Icarus flew further towards the sun, but
has anyone ever questioned his subconscious.
His ending hit him like thunder and lightning,
he was gone before he was there, his mind and logic
trailing long behind him like hearing and seeing.

I knew of our ending before I met you.
Yet, I was still twirled around the dance floor
with my hair a halo around your hands. You made
me feel unstoppable, and invincible; strong like
the ocean current coming our way.

Some say Icarus was an insolent child who
should know better but I say there is a tiny
Icarus inside us all, dying for our faith.

9. Nineteen

Dearest Gillian,

I turned nineteen yesterday.

In my eighteenth year on this Earth, I completed my first year of medical school, amongst other things. But you know what, I am not just going to stop there because my accomplishments are more than just “amongst other things”. Here is a list of notable events in the past year: passed my driving test, enrolled into uni, moved out, moved to London, got a posh arse Southern accent, failed an exam, passed more exams, got a crappy diagnosis, found myself again, made so many friends, fell in love, fell out of love, got mind blowingly drunk, multiple reunions, and so many memories.

I feel proud of myself for how I managed to survive the last year, which can be summed up with the word struggle. I have no wish to sound melodramatic, but if my last year was written into a novel, critics would analyse the theme of struggle in multiple directions. The struggle of being alone, the struggle of the constant piles of work, the struggle of surviving in a foreign place, the struggle of depression and stress and anxiety and the never-ending feeling of not-good-enough.

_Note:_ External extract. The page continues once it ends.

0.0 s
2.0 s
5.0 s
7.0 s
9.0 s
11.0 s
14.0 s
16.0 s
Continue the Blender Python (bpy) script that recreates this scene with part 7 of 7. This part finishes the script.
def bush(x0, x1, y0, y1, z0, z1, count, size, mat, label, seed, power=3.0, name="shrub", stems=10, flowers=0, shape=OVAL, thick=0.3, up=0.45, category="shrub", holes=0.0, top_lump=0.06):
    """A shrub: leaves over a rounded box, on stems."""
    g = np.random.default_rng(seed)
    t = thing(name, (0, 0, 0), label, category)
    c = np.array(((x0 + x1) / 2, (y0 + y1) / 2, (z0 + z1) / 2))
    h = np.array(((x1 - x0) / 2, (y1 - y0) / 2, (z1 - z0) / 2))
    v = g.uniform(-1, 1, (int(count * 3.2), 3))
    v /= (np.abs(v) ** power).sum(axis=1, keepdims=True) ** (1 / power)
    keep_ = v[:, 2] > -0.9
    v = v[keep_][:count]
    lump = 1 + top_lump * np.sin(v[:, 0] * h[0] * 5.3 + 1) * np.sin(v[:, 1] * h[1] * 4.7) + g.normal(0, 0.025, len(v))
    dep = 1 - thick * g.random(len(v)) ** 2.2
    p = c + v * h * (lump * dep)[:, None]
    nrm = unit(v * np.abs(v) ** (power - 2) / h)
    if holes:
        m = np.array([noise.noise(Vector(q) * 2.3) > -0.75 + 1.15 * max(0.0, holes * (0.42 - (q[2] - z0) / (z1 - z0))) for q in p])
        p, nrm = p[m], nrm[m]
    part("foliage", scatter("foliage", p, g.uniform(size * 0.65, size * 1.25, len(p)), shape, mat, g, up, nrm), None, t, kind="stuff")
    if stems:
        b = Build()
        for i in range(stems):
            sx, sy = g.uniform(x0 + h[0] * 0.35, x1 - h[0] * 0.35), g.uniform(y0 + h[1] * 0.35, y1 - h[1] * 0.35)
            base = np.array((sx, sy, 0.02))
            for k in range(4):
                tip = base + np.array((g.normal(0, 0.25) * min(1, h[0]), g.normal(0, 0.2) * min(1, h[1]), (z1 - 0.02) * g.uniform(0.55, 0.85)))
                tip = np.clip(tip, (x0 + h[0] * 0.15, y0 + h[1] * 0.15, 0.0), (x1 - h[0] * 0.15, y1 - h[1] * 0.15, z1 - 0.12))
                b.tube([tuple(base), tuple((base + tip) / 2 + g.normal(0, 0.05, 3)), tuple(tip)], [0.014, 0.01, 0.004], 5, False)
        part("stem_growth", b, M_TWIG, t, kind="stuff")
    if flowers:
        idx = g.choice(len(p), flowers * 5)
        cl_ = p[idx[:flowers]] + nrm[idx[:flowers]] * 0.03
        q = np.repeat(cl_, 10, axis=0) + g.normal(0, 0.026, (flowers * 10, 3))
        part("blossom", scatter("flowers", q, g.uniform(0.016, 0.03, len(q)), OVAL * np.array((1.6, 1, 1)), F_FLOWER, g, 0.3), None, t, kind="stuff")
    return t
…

In this sense, I want to dedicate this (whatever this is) to floor 2 prison block, the most wonderful and dysfunctional group of people who I will treasure the memories with forever. It’s a miracle that we did not have even one argument through the whole year even with all the landmines surrounding us. They always wanted me to write about them, and so this is for you. To 220, thank you for always listening to my rants about boys, and my plethora of non-existent boy problems. To 223, 224, 225, thank you for always being there for me, for being my source of home and comfort, thank you for the advice and the good times. To 227, I think I might have liked you even before you pulled that stunt. To 230, thank you for being so kind and patient, and for the laughs. To the rest and all of you, I say this: I knew I would love London before I even set foot in the city, but I never realised how much I would grow to love our corridor. This year at Dawson Hall has made me stronger in multiple ways and I am grateful to you all for the support; my own room was often a lair of despair but I only need to step out to be embraced by your collective warmth, and this has been my saving grace multiple times throughout the year. You have all helped me without even knowing it, and I am so happy that we have made so many memories together.

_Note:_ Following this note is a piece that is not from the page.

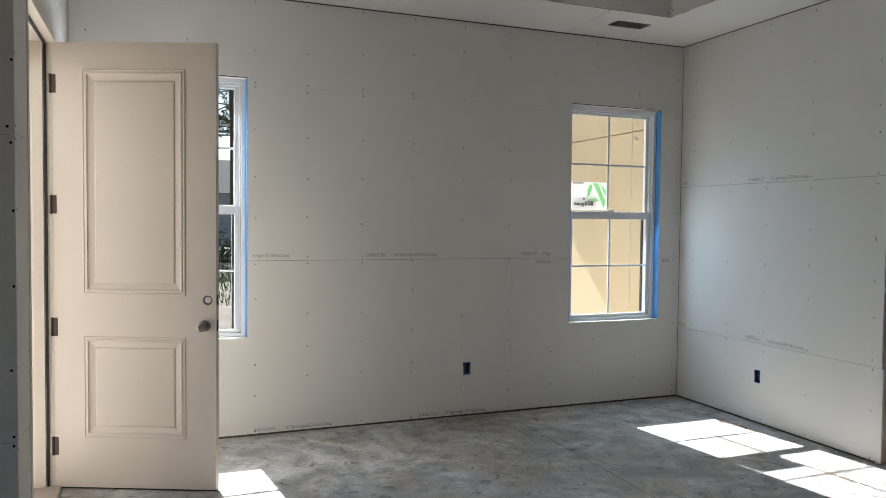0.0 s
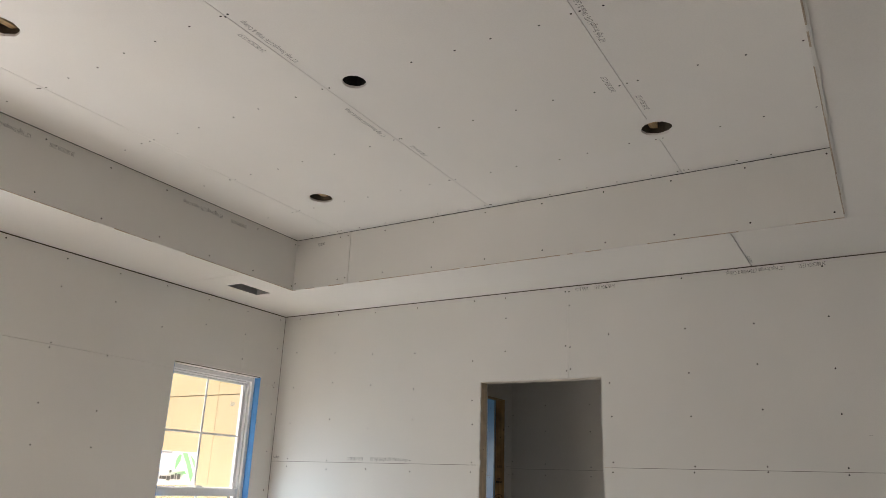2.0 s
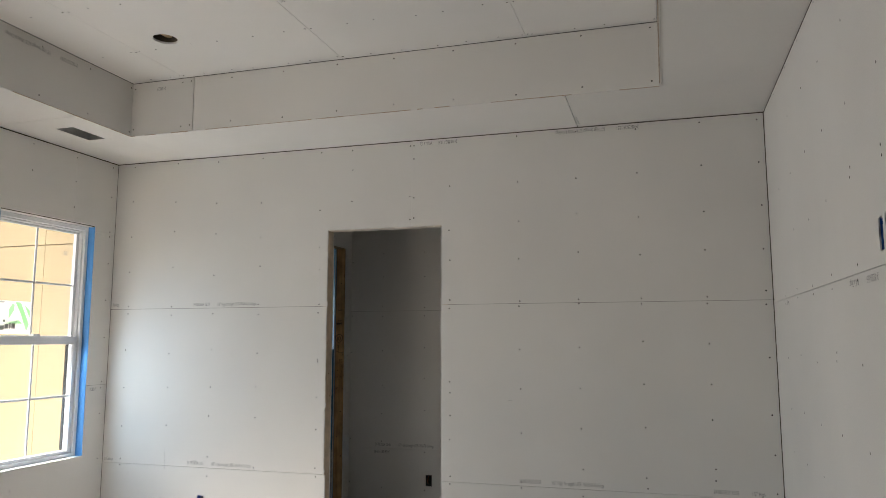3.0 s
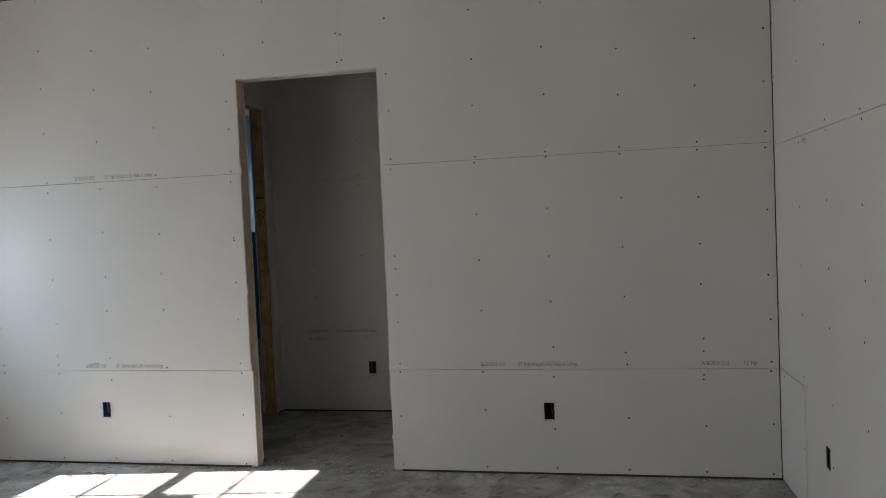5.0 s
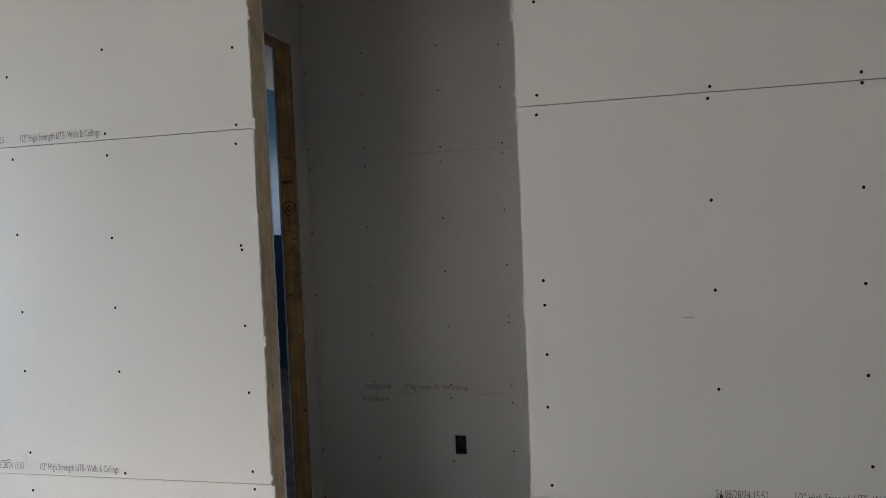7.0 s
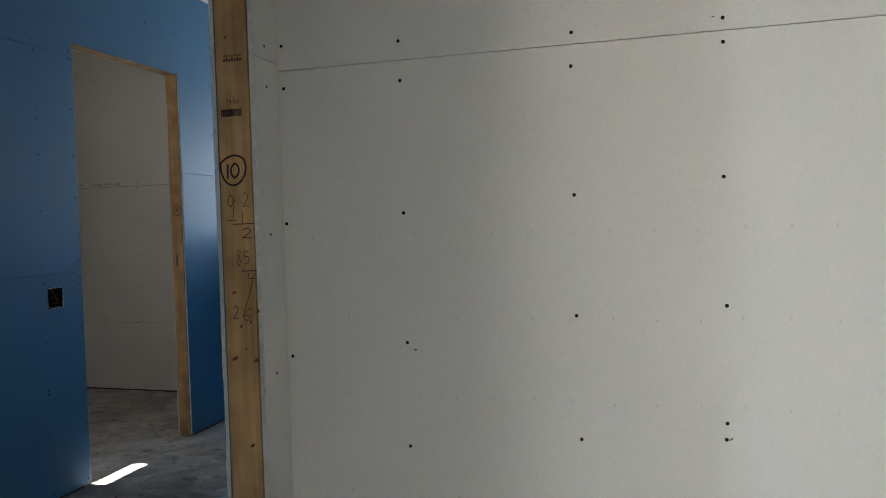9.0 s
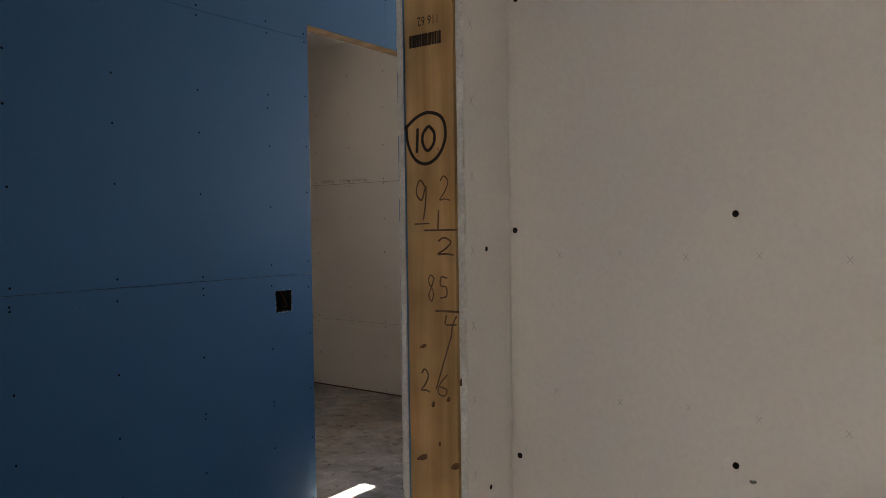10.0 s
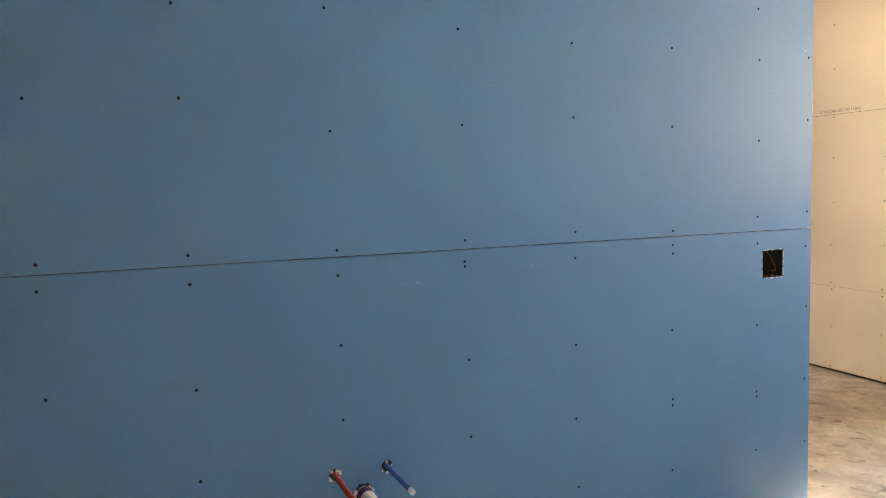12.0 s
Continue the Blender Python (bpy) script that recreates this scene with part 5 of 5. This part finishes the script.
def door_leaf():
    bm = bmesh.new()
    L, Hh, th = 0.905, 2.466, 0.045
    panels = [(0.165, 1.09, 0.737, 2.322), (0.165, 0.291, 0.737, 0.857)]
    rings = [(0.0, 0.0), (0.002, -0.003), (0.007, -0.004), (0.011, -0.001), (0.016, -0.001), (0.019, -0.004), (0.026, -0.004), (0.03, 0.001), (0.034, 0.003), (0.062, 0.008), (0.066, 0.004), (0.072, 0.003)]
    for side, y in ((1, 0.0), (-1, th)):
        for u0, v0, u1, v1 in minus((0.0, 0.012, L, Hh), panels):
            bm.faces.new([bm.verts.new(c) for c in ((u0, y, v0), (u1, y, v0), (u1, y, v1), (u0, y, v1))])
        for p in panels:
            prev = None
            for ins, dep in rings:
                yy = y + side * dep * 1.45
                cur = [bm.verts.new(c) for c in ((p[0] + ins, yy, p[1] + ins), (p[2] - ins, yy, p[1] + ins), (p[2] - ins, yy, p[3] - ins), (p[0] + ins, yy, p[3] - ins))]
                if prev:
                    for i in range(4):
                        bm.faces.new((prev[i], prev[(i + 1) % 4], cur[(i + 1) % 4], cur[i]))
                prev = cur
            bm.faces.new(prev)
    for a, b in (((0, 0.012), (0, Hh)), ((L, 0.012), (L, Hh)), ((0, 0.012), (L, 0.012)), ((0, Hh), (L, Hh))):
        bm.faces.new([bm.verts.new(c) for c in ((a[0], 0, a[1]), (b[0], 0, b[1]), (b[0], th, b[1]), (a[0], th, a[1]))])
    bmesh.ops.remove_doubles(bm, verts=bm.verts, dist=1e-5)
    return bm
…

I believe I hit the peak of my life quite possibly at age 18. Thus, I am scared of my inevitable growth into old age, she write at age 19. It’s absurd, and believe me, I am fully aware of it. It seems futile to worry about age at this point or any point through life. I simply wish to remain in this year of my life where I am surrounded by good friends, and living in zone 1 London, even if I am stuck in (what I perceived as) a tunnel in which there is no light at the end. I am frightened by how suddenly my life can change in a year, knowing how much I changed in my 18th year. At the end of it, I feel good. I feel comfortable with myself and in my body right now. I am with the people who I want to be with, doing what I love, and content with my state of mind.

And I am scared because I think that is everything you want for a happy life; I don’t wish to spiral down again if I were to lose it, when I have finally tasted happiness after all these years.